▸ What the task asks
Of the material below, the lines to be retyped are those from the line containing "import math" through the line containing "scene.render.fps = FPS", inclusive; reproduce them exactly.
⁂
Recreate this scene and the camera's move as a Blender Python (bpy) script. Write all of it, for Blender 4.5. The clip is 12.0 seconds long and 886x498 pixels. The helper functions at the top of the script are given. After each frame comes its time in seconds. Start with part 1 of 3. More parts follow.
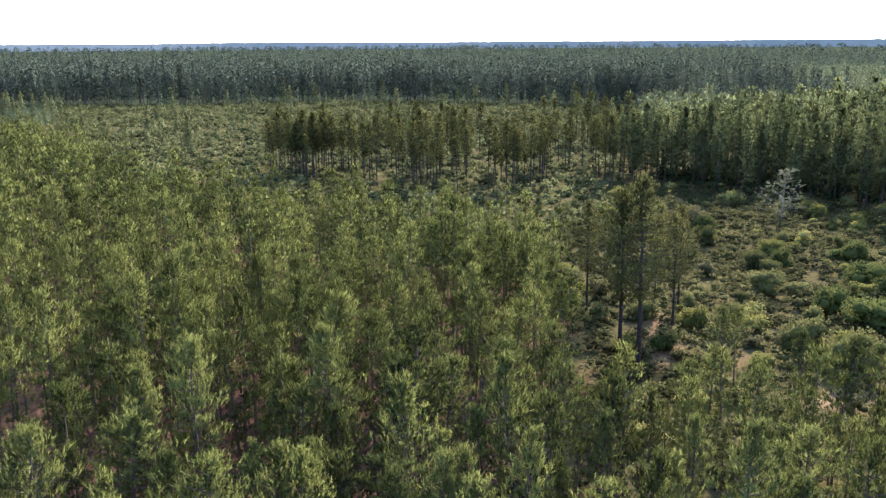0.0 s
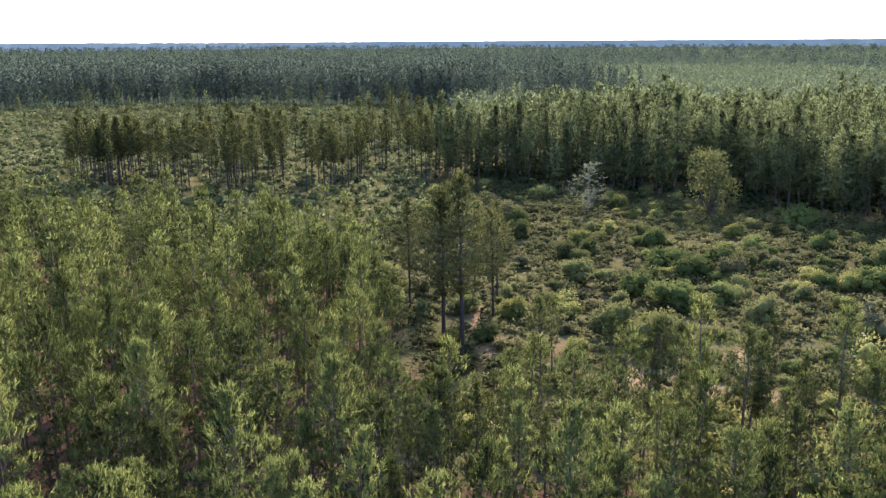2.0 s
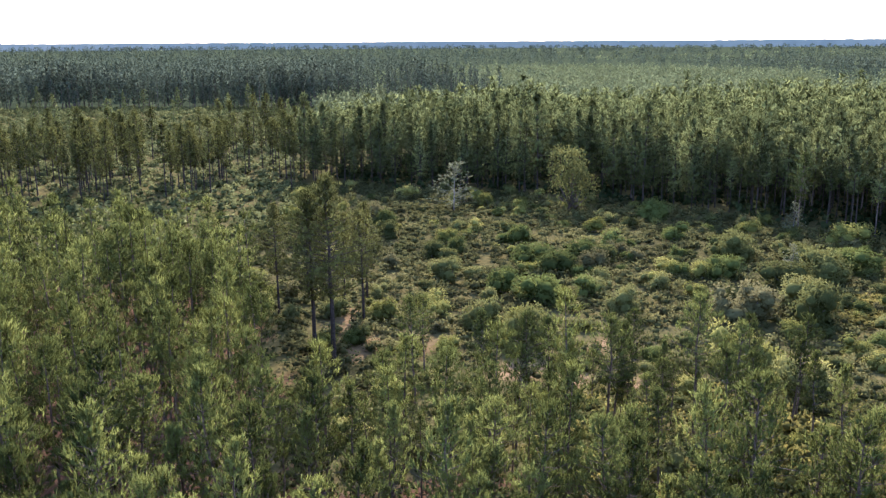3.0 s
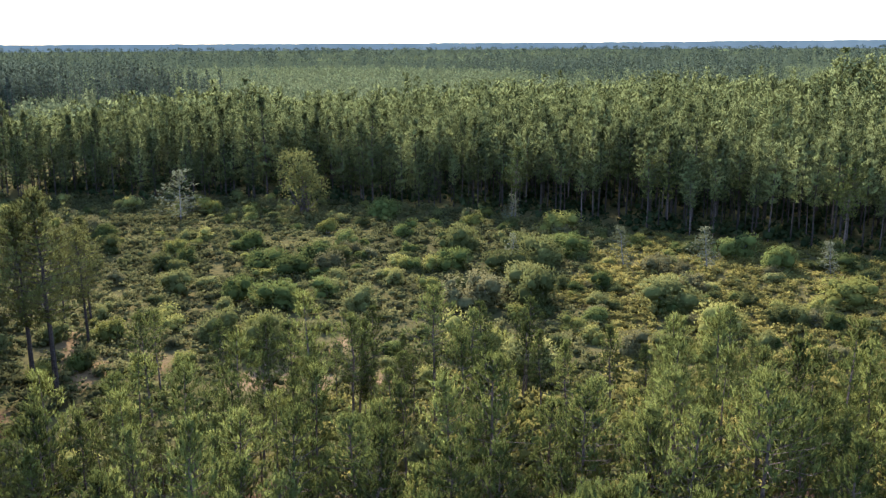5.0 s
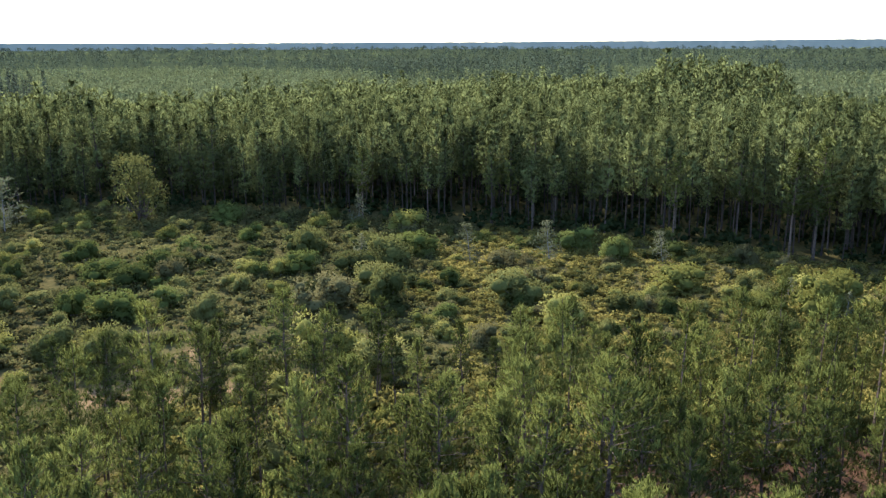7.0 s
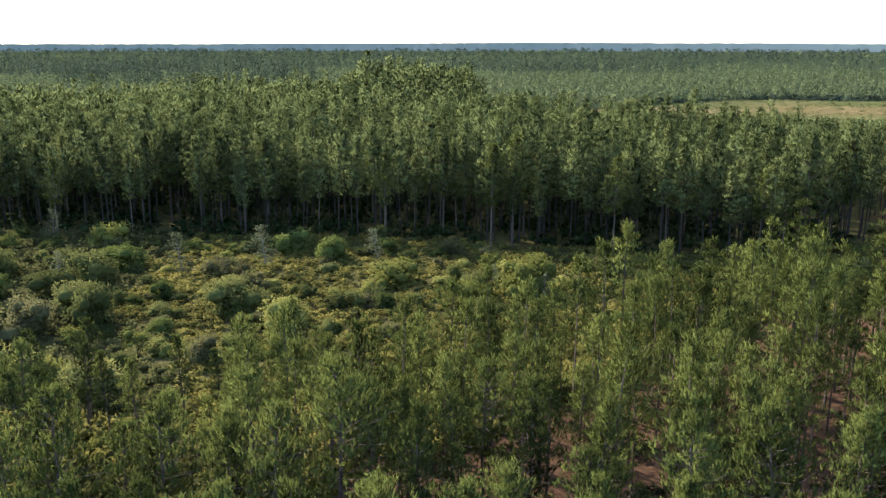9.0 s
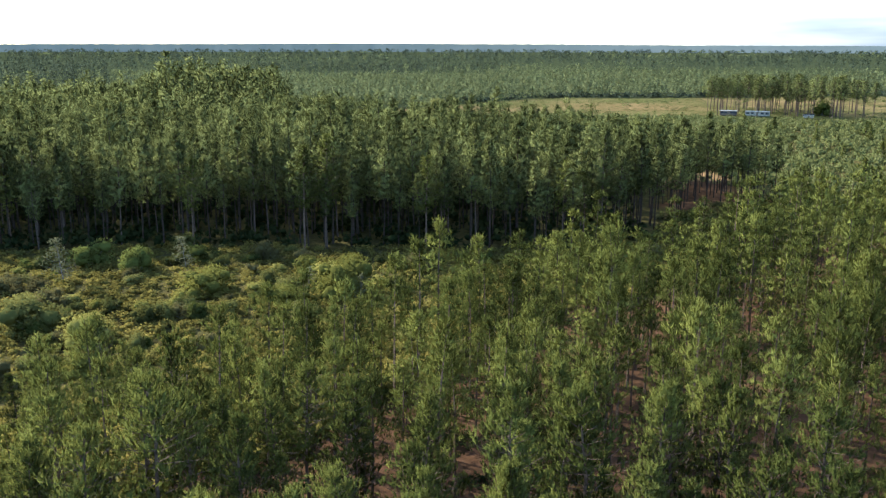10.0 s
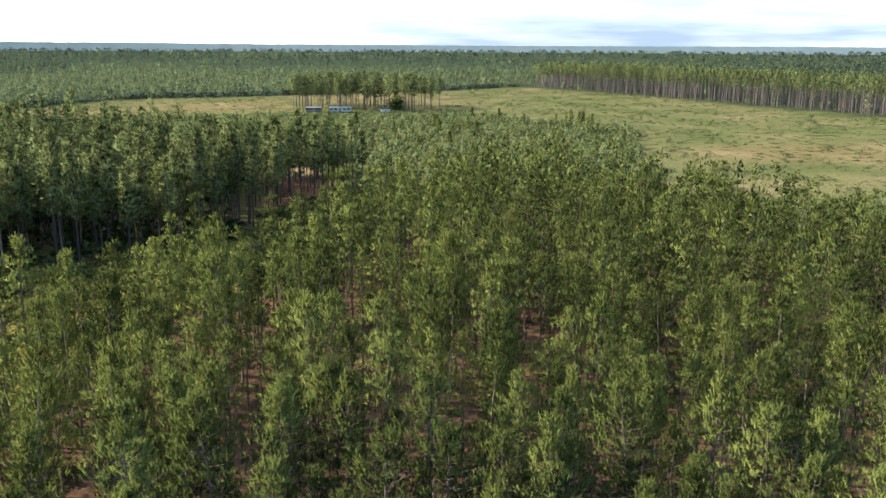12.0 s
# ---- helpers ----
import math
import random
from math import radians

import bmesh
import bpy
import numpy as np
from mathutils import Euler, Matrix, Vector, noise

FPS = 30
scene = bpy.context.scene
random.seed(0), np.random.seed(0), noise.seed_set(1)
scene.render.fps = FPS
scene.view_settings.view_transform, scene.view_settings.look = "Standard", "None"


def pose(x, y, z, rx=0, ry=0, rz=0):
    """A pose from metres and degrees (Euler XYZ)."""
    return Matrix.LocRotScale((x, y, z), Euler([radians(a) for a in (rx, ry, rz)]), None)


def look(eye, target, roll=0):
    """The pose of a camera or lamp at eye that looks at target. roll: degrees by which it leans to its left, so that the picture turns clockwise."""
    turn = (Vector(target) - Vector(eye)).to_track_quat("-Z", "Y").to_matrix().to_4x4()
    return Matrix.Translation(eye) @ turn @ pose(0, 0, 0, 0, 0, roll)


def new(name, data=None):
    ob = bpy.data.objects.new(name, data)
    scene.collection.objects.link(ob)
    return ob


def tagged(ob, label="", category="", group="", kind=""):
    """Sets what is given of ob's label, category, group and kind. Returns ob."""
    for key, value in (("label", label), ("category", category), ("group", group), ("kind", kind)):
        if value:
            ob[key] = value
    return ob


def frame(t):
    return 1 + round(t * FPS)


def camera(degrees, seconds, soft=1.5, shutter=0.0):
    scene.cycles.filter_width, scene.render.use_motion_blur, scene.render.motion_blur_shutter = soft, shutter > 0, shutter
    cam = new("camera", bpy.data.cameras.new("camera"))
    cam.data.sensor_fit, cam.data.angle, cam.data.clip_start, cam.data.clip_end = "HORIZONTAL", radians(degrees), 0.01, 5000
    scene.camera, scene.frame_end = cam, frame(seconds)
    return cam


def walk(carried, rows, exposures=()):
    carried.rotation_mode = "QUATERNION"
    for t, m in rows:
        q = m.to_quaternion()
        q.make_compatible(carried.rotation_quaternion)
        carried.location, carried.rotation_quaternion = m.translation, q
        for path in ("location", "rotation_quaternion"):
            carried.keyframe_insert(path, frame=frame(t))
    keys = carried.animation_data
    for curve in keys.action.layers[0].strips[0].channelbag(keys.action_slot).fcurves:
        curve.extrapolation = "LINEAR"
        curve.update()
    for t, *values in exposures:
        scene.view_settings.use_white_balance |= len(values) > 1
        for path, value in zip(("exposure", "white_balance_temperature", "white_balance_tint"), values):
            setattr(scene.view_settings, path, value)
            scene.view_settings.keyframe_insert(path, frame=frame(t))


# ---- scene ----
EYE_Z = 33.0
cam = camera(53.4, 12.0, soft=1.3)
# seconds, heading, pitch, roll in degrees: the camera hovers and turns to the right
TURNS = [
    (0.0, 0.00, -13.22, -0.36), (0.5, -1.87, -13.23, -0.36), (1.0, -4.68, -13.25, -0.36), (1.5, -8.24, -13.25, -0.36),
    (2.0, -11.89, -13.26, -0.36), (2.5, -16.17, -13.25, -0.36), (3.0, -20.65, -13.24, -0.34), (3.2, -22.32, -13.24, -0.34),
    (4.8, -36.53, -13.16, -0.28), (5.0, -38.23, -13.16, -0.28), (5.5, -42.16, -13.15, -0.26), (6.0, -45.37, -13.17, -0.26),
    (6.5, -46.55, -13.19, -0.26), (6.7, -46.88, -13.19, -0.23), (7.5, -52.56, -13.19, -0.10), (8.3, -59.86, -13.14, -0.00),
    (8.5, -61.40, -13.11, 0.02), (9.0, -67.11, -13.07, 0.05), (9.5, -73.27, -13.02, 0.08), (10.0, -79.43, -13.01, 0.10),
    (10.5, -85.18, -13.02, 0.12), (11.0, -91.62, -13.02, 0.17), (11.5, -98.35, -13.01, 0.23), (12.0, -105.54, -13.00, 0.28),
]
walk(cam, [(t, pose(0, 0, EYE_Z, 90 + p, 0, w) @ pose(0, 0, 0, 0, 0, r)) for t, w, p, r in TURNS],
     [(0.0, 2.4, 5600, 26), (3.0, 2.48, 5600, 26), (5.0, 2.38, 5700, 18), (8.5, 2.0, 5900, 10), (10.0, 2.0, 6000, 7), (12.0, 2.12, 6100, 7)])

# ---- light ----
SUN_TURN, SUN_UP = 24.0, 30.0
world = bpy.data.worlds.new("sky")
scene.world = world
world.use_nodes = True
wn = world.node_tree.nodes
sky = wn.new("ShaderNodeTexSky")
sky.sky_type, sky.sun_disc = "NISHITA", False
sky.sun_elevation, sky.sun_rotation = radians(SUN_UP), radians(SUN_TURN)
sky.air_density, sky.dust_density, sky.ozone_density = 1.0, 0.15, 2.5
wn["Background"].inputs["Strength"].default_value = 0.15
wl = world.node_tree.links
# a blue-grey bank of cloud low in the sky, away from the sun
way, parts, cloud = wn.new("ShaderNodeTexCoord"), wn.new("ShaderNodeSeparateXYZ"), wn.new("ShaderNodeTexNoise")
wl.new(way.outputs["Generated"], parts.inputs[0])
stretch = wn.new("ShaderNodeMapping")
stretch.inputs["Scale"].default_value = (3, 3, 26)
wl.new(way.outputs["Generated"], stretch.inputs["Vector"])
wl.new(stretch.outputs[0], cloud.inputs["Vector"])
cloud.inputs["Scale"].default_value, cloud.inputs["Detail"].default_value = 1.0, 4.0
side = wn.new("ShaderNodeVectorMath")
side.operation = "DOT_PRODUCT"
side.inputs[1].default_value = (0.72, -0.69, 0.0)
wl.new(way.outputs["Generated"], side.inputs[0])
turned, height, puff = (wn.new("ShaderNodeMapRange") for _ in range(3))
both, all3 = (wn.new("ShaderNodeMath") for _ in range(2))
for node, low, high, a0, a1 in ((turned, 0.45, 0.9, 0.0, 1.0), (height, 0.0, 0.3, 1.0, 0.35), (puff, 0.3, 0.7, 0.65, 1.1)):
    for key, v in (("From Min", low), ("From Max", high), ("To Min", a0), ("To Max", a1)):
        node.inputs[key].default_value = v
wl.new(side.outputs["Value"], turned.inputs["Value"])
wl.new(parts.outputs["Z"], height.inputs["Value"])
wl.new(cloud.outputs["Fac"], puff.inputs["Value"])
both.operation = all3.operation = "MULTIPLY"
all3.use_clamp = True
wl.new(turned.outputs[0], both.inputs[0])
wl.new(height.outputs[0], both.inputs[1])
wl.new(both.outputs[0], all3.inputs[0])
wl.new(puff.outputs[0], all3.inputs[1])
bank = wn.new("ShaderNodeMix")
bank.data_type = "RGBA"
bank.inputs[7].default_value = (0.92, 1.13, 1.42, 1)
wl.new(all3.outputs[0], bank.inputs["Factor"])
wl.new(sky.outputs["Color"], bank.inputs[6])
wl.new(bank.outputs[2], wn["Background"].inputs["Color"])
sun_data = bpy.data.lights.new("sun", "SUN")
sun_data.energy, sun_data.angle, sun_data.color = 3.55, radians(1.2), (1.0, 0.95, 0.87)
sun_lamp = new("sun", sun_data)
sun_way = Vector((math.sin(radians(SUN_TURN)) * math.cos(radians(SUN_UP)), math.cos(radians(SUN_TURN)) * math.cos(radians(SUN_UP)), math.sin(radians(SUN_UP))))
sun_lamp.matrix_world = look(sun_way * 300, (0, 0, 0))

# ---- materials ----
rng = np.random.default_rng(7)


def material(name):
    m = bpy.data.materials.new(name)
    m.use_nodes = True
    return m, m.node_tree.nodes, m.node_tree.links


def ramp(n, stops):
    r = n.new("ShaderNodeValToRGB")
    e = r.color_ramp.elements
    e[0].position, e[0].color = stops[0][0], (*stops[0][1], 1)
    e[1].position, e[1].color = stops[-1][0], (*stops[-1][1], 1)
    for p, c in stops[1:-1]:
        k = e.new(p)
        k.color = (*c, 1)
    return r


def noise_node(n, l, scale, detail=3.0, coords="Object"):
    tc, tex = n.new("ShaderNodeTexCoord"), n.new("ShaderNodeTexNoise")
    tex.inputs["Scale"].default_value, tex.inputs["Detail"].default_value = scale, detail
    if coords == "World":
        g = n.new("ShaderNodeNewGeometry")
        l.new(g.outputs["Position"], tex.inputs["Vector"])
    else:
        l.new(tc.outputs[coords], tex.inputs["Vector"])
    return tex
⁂
▸ Complete response
import math
import random
from math import radians

import bmesh
import bpy
import numpy as np
from mathutils import Euler, Matrix, Vector, noise

FPS = 30
scene = bpy.context.scene
random.seed(0), np.random.seed(0), noise.seed_set(1)
scene.render.fps = FPS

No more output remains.